• Task objective: Take the line containing "Continue the Blender" and every line after it in the data below, and print them exactly as given, with nothing else.

• Recorded information:
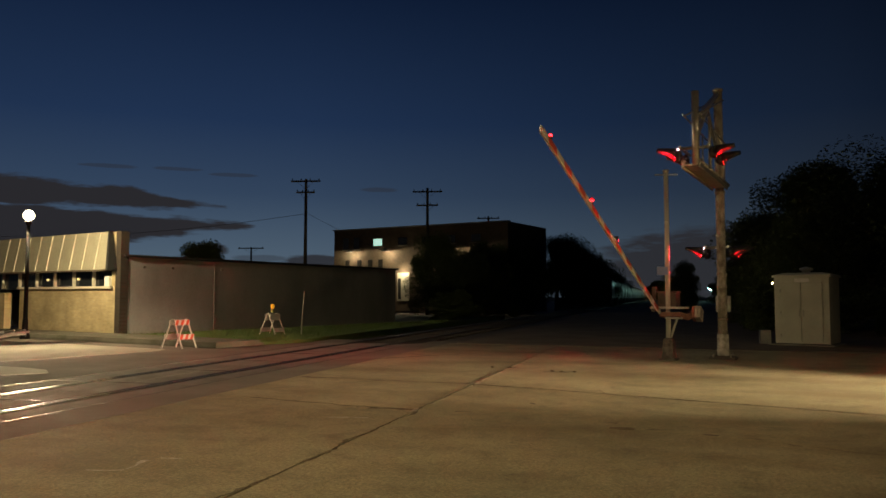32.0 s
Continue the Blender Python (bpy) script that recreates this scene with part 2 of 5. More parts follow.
# ---------------------------------------------------------------- materials
M = {}
M["hopper_tan"] = worn("hopper_tan_paint", (0.53, 0.515, 0.39), (0.30, 0.24, 0.155), 1.5, 30, 0.48, amount=0.62, relief=0.0, stretch=(1, 1, 0.14), vary=0.13, spec=0.12, grain=0.12, coat=0.05)
M["hopper_pale"] = worn("hopper_pale_paint", (0.64, 0.62, 0.49), (0.40, 0.34, 0.24), 1.5, 30, 0.46, amount=0.5, relief=0.0, stretch=(1, 1, 0.14), vary=0.06, spec=0.12, grain=0.12, coat=0.05)
M["hopper_grey"] = worn("hopper_grey_paint", (0.50, 0.475, 0.40), (0.32, 0.28, 0.21), 1.1, 30, 0.40, amount=0.4, relief=0.0, stretch=(1, 1, 0.22), vary=0.05, spec=0.15, grain=0.12)
M["under_brown"] = worn("grimy_steel", (0.10, 0.085, 0.07), (0.045, 0.035, 0.03), 4, 40, 0.75, amount=0.8)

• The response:
Continue the Blender Python (bpy) script that recreates this scene with part 2 of 5. More parts follow.
# ---------------------------------------------------------------- materials
M = {}
M["hopper_tan"] = worn("hopper_tan_paint", (0.53, 0.515, 0.39), (0.30, 0.24, 0.155), 1.5, 30, 0.48, amount=0.62, relief=0.0, stretch=(1, 1, 0.14), vary=0.13, spec=0.12, grain=0.12, coat=0.05)
M["hopper_pale"] = worn("hopper_pale_paint", (0.64, 0.62, 0.49), (0.40, 0.34, 0.24), 1.5, 30, 0.46, amount=0.5, relief=0.0, stretch=(1, 1, 0.14), vary=0.06, spec=0.12, grain=0.12, coat=0.05)
M["hopper_grey"] = worn("hopper_grey_paint", (0.50, 0.475, 0.40), (0.32, 0.28, 0.21), 1.1, 30, 0.40, amount=0.4, relief=0.0, stretch=(1, 1, 0.22), vary=0.05, spec=0.15, grain=0.12)
M["under_brown"] = worn("grimy_steel", (0.10, 0.085, 0.07), (0.045, 0.035, 0.03), 4, 40, 0.75, amount=0.8)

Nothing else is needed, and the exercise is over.